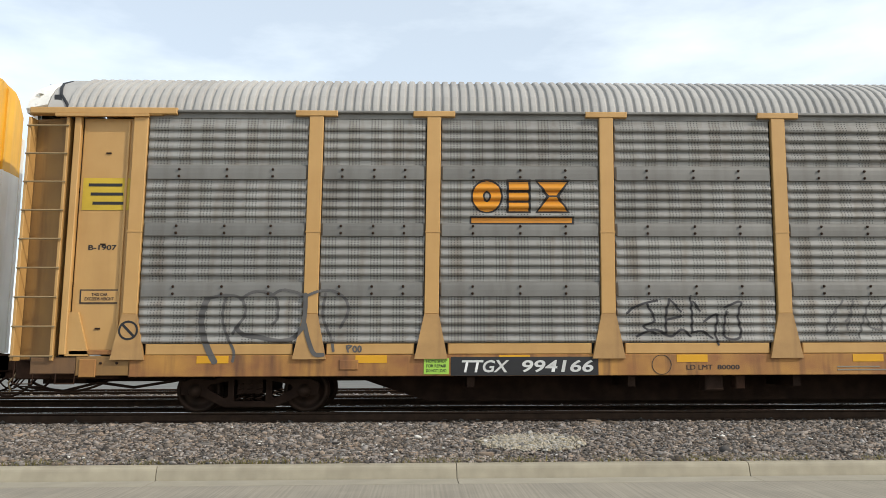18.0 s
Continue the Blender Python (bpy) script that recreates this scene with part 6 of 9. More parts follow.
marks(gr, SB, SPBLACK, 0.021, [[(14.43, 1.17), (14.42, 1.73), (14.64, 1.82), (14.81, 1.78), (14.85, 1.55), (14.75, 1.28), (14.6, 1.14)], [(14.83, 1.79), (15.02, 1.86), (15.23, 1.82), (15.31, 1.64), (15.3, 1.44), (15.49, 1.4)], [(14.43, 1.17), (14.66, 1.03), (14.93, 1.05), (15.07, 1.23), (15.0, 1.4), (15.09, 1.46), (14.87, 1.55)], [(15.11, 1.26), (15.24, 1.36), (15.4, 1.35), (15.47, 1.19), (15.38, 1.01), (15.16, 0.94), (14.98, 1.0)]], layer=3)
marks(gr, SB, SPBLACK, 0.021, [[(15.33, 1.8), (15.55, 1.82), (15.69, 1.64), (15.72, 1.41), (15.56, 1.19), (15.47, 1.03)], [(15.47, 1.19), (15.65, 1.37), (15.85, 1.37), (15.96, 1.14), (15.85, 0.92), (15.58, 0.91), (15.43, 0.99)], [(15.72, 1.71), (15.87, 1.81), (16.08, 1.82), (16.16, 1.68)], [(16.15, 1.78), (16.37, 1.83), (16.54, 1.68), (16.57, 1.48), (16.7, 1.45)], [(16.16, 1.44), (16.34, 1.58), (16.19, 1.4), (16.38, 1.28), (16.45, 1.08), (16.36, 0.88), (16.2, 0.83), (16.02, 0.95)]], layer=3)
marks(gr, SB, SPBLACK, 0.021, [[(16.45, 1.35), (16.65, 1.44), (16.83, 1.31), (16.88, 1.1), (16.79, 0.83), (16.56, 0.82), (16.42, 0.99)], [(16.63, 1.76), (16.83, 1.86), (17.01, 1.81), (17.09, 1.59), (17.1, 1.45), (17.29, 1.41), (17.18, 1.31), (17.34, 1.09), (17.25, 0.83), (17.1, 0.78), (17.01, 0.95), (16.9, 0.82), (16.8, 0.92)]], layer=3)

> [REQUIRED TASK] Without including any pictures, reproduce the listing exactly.

> [WRITTEN SOLUTION]
18.0 s
Continue the Blender Python (bpy) script that recreates this scene with part 6 of 9. More parts follow.
marks(gr, SB, SPBLACK, 0.021, [[(14.43, 1.17), (14.42, 1.73), (14.64, 1.82), (14.81, 1.78), (14.85, 1.55), (14.75, 1.28), (14.6, 1.14)], [(14.83, 1.79), (15.02, 1.86), (15.23, 1.82), (15.31, 1.64), (15.3, 1.44), (15.49, 1.4)], [(14.43, 1.17), (14.66, 1.03), (14.93, 1.05), (15.07, 1.23), (15.0, 1.4), (15.09, 1.46), (14.87, 1.55)], [(15.11, 1.26), (15.24, 1.36), (15.4, 1.35), (15.47, 1.19), (15.38, 1.01), (15.16, 0.94), (14.98, 1.0)]], layer=3)
marks(gr, SB, SPBLACK, 0.021, [[(15.33, 1.8), (15.55, 1.82), (15.69, 1.64), (15.72, 1.41), (15.56, 1.19), (15.47, 1.03)], [(15.47, 1.19), (15.65, 1.37), (15.85, 1.37), (15.96, 1.14), (15.85, 0.92), (15.58, 0.91), (15.43, 0.99)], [(15.72, 1.71), (15.87, 1.81), (16.08, 1.82), (16.16, 1.68)], [(16.15, 1.78), (16.37, 1.83), (16.54, 1.68), (16.57, 1.48), (16.7, 1.45)], [(16.16, 1.44), (16.34, 1.58), (16.19, 1.4), (16.38, 1.28), (16.45, 1.08), (16.36, 0.88), (16.2, 0.83), (16.02, 0.95)]], layer=3)
marks(gr, SB, SPBLACK, 0.021, [[(16.45, 1.35), (16.65, 1.44), (16.83, 1.31), (16.88, 1.1), (16.79, 0.83), (16.56, 0.82), (16.42, 0.99)], [(16.63, 1.76), (16.83, 1.86), (17.01, 1.81), (17.09, 1.59), (17.1, 1.45), (17.29, 1.41), (17.18, 1.31), (17.34, 1.09), (17.25, 0.83), (17.1, 0.78), (17.01, 0.95), (16.9, 0.82), (16.8, 0.92)]], layer=3)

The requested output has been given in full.